Surveillance video showed eight people being escorted by police in handcuffs on Hull Avenue in the Norwood neighborhood during the last week of March. But cameras did not show what NYPD Chief John Chell said was discovered by officers in the basement.

That's where police encountered one man armed with a gun and "another man with a gun under his armpit," according to Chell, who said the second man was "reaching for that gun when they grab him.”

There were four guns, including a ghost gun, found in the basement, along with drugs, Chell said. A 7-year-old child was also found to be living down there with the alleged squatters, left in the care of one of the people arrested. The child was not hurt.

Chell described it as a "fast moving situation involving people with firearms in close quarters. Extremely dangerous."

Police said the people taken into custody were migrants from Venezuela who were squatting at the home. A neighbor told NBC New York that the guns and drugs found by officers are disturbing, but he wasn't surprised but the discovery.

"There are a lot of people living there. A lot of traffic. Going in and out," said Alfredo Munoz. "It’s a quiet neighborhood. In the 40 years I’ve been here, we have never had police problems, hedonism, anything like that."

Chief said of those arrested had prior run-ins with the law involving guns and shouldn’t have been on the street in the first place.

"A compliment to our District Attorney Darcel Clark.
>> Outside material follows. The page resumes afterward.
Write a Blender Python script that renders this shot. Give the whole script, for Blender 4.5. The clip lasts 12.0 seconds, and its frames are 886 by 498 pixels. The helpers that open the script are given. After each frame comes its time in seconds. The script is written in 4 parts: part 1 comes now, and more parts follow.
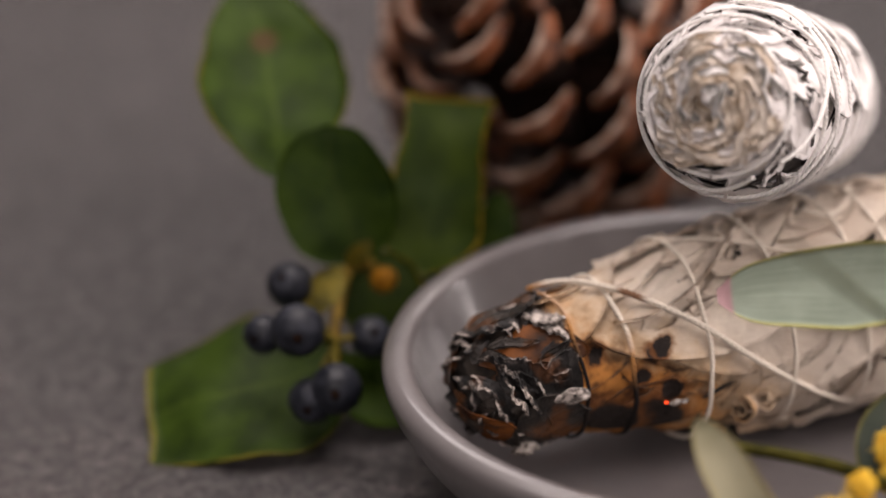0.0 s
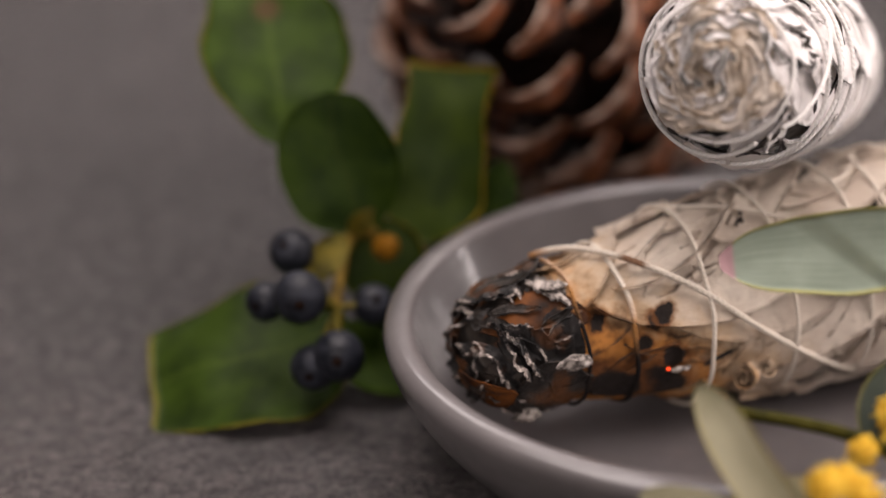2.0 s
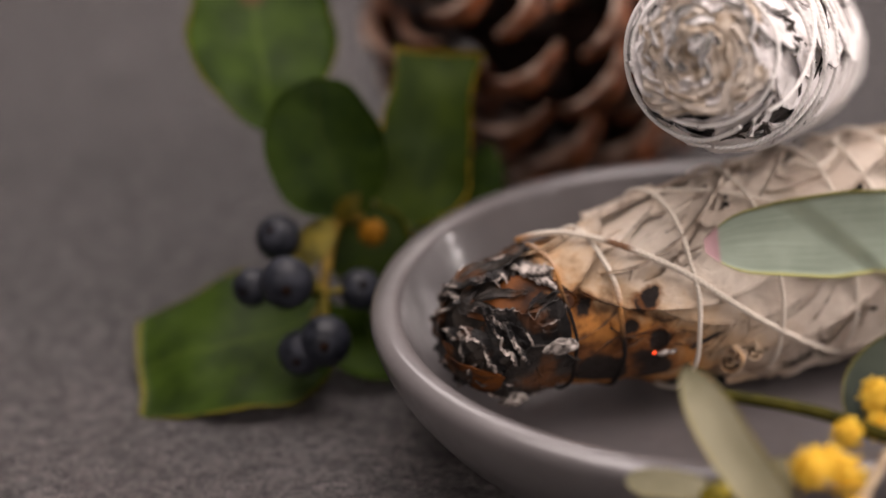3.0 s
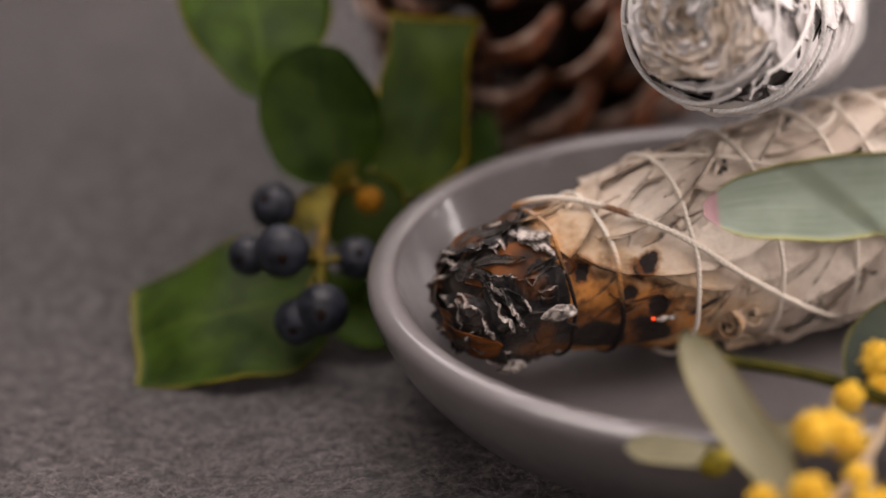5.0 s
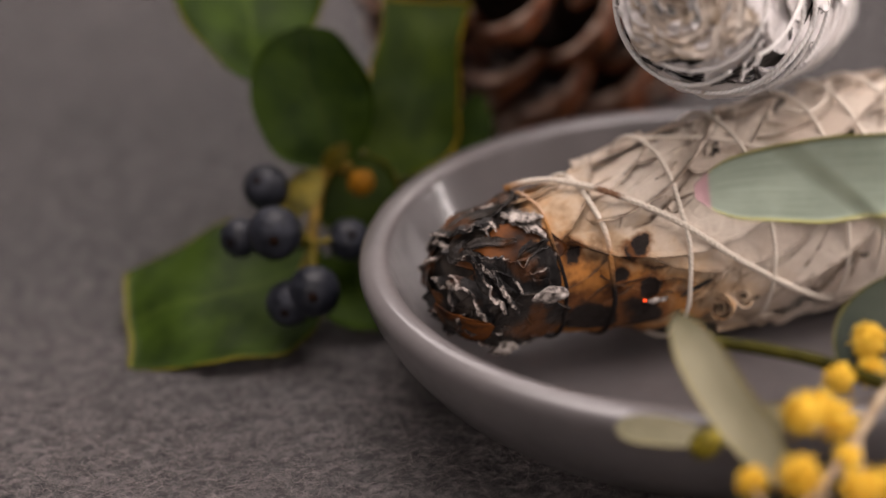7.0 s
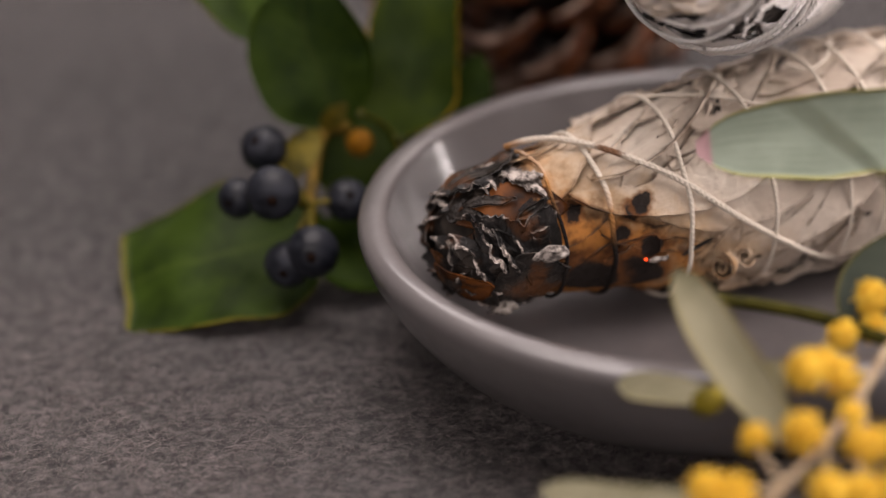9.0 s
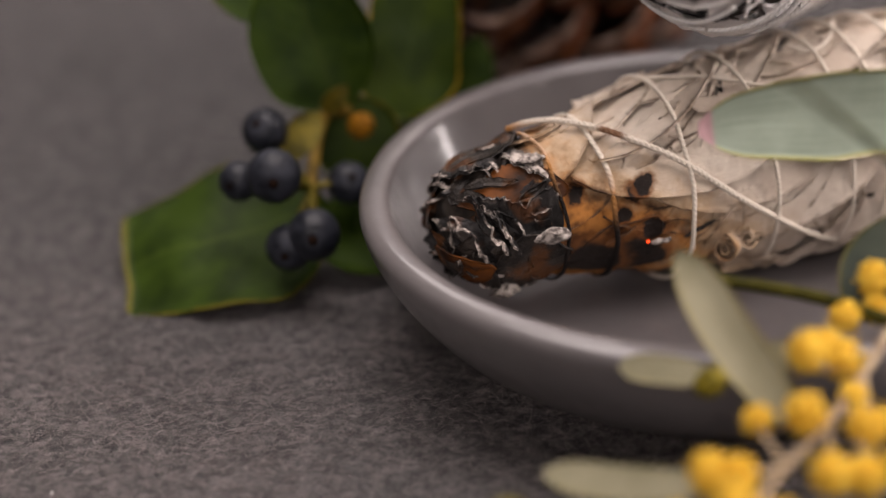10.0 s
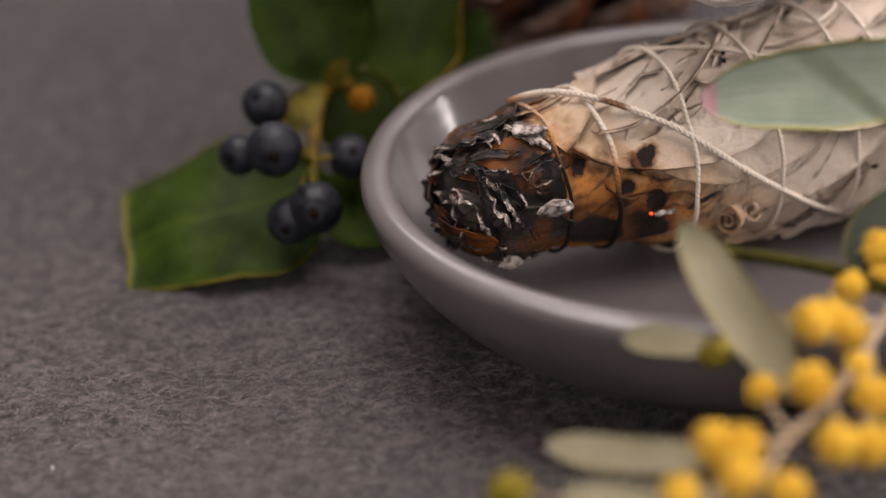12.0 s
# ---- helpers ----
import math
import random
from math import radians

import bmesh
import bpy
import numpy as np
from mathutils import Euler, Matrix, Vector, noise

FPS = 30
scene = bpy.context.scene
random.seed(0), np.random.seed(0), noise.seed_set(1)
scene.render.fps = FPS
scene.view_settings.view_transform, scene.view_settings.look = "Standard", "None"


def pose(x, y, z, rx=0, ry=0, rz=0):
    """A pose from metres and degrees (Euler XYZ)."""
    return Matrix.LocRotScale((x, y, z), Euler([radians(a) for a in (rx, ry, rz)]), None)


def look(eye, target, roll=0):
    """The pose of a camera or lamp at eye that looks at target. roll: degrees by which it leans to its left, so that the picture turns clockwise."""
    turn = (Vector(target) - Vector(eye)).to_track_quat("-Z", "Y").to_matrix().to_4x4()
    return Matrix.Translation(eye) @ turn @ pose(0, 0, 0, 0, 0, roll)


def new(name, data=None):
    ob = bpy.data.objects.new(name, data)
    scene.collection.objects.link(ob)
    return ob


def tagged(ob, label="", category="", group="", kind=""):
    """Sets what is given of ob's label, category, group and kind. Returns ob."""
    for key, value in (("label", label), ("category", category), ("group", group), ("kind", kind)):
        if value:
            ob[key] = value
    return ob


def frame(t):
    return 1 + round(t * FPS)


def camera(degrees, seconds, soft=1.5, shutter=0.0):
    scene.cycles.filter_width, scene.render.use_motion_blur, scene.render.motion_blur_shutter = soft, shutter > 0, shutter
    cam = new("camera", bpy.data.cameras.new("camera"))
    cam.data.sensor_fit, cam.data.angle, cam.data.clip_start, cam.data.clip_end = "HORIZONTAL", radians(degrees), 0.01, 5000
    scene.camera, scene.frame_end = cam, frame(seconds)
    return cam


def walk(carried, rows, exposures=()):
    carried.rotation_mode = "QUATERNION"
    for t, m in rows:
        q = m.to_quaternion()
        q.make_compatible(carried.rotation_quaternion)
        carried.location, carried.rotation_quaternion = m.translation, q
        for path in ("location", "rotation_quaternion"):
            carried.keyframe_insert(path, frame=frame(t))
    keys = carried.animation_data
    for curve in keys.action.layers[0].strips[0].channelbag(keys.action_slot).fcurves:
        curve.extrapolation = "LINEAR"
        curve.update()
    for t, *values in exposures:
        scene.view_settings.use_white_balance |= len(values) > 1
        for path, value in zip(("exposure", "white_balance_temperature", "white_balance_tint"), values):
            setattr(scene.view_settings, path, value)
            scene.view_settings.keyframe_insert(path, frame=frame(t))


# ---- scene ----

She understood the severity of this. She asked for bail for all eight occupants. Unfortunately six of the eight walked out of the courtroom," the chief said, imploring stakeholders to put differences aside and work out a solution together.

"Let’s sit at the table. Let’s fix the process because when the process works it works well for everybody. We are all about redemption, second chances," said Chell. "But we are also have to be about putting bad people in jail so they can’t harm our cops and let alone our community."